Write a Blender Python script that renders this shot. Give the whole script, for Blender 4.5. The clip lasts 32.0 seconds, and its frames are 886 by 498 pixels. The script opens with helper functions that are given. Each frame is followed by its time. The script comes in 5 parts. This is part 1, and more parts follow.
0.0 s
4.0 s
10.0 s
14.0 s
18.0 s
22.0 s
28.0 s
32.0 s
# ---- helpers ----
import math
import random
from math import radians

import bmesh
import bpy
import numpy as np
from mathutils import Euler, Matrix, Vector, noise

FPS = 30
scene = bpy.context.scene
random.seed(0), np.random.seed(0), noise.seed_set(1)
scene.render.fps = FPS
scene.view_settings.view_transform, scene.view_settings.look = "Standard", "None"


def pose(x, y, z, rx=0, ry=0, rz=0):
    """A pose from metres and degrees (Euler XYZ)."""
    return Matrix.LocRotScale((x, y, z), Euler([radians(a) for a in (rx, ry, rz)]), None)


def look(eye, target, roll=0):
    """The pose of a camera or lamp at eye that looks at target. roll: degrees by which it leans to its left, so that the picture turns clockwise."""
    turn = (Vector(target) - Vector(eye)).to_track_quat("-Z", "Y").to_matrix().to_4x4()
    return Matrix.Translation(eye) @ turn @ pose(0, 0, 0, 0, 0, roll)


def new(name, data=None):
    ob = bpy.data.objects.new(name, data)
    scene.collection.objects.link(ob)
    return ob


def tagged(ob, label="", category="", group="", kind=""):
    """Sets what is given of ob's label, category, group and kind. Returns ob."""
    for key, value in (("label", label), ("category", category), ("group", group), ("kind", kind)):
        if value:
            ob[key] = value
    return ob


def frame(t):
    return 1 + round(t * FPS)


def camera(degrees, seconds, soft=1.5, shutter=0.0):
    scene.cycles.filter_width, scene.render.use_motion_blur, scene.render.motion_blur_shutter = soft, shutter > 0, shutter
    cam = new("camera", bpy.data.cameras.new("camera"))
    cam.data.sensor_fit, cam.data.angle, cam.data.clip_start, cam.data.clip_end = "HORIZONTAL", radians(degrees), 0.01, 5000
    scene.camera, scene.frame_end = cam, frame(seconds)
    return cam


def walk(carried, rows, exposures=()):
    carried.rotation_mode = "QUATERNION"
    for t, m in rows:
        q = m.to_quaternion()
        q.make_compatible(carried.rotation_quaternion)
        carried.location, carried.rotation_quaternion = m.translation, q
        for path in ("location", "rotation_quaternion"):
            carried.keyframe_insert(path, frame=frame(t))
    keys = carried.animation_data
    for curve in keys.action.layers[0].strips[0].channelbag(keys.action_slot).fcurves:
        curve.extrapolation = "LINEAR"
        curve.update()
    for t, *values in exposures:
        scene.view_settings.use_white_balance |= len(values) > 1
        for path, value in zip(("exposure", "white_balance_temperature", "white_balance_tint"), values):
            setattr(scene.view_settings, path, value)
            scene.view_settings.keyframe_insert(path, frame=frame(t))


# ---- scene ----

#### To do:
Copy the material above, line for line.

#### Reply to the exercise:
Write a Blender Python script that renders this shot. Give the whole script, for Blender 4.5. The clip lasts 32.0 seconds, and its frames are 886 by 498 pixels. The script opens with helper functions that are given. Each frame is followed by its time. The script comes in 5 parts. This is part 1, and more parts follow.
0.0 s
4.0 s
10.0 s
14.0 s
18.0 s
22.0 s
28.0 s
32.0 s
# ---- helpers ----
import math
import random
from math import radians

import bmesh
import bpy
import numpy as np
from mathutils import Euler, Matrix, Vector, noise

FPS = 30
scene = bpy.context.scene
random.seed(0), np.random.seed(0), noise.seed_set(1)
scene.render.fps = FPS
scene.view_settings.view_transform, scene.view_settings.look = "Standard", "None"


def pose(x, y, z, rx=0, ry=0, rz=0):
    """A pose from metres and degrees (Euler XYZ)."""
    return Matrix.LocRotScale((x, y, z), Euler([radians(a) for a in (rx, ry, rz)]), None)


def look(eye, target, roll=0):
    """The pose of a camera or lamp at eye that looks at target. roll: degrees by which it leans to its left, so that the picture turns clockwise."""
    turn = (Vector(target) - Vector(eye)).to_track_quat("-Z", "Y").to_matrix().to_4x4()
    return Matrix.Translation(eye) @ turn @ pose(0, 0, 0, 0, 0, roll)


def new(name, data=None):
    ob = bpy.data.objects.new(name, data)
    scene.collection.objects.link(ob)
    return ob


def tagged(ob, label="", category="", group="", kind=""):
    """Sets what is given of ob's label, category, group and kind. Returns ob."""
    for key, value in (("label", label), ("category", category), ("group", group), ("kind", kind)):
        if value:
            ob[key] = value
    return ob


def frame(t):
    return 1 + round(t * FPS)


def camera(degrees, seconds, soft=1.5, shutter=0.0):
    scene.cycles.filter_width, scene.render.use_motion_blur, scene.render.motion_blur_shutter = soft, shutter > 0, shutter
    cam = new("camera", bpy.data.cameras.new("camera"))
    cam.data.sensor_fit, cam.data.angle, cam.data.clip_start, cam.data.clip_end = "HORIZONTAL", radians(degrees), 0.01, 5000
    scene.camera, scene.frame_end = cam, frame(seconds)
    return cam


def walk(carried, rows, exposures=()):
    carried.rotation_mode = "QUATERNION"
    for t, m in rows:
        q = m.to_quaternion()
        q.make_compatible(carried.rotation_quaternion)
        carried.location, carried.rotation_quaternion = m.translation, q
        for path in ("location", "rotation_quaternion"):
            carried.keyframe_insert(path, frame=frame(t))
    keys = carried.animation_data
    for curve in keys.action.layers[0].strips[0].channelbag(keys.action_slot).fcurves:
        curve.extrapolation = "LINEAR"
        curve.update()
    for t, *values in exposures:
        scene.view_settings.use_white_balance |= len(values) > 1
        for path, value in zip(("exposure", "white_balance_temperature", "white_balance_tint"), values):
            setattr(scene.view_settings, path, value)
            scene.view_settings.keyframe_insert(path, frame=frame(t))


# ---- scene ----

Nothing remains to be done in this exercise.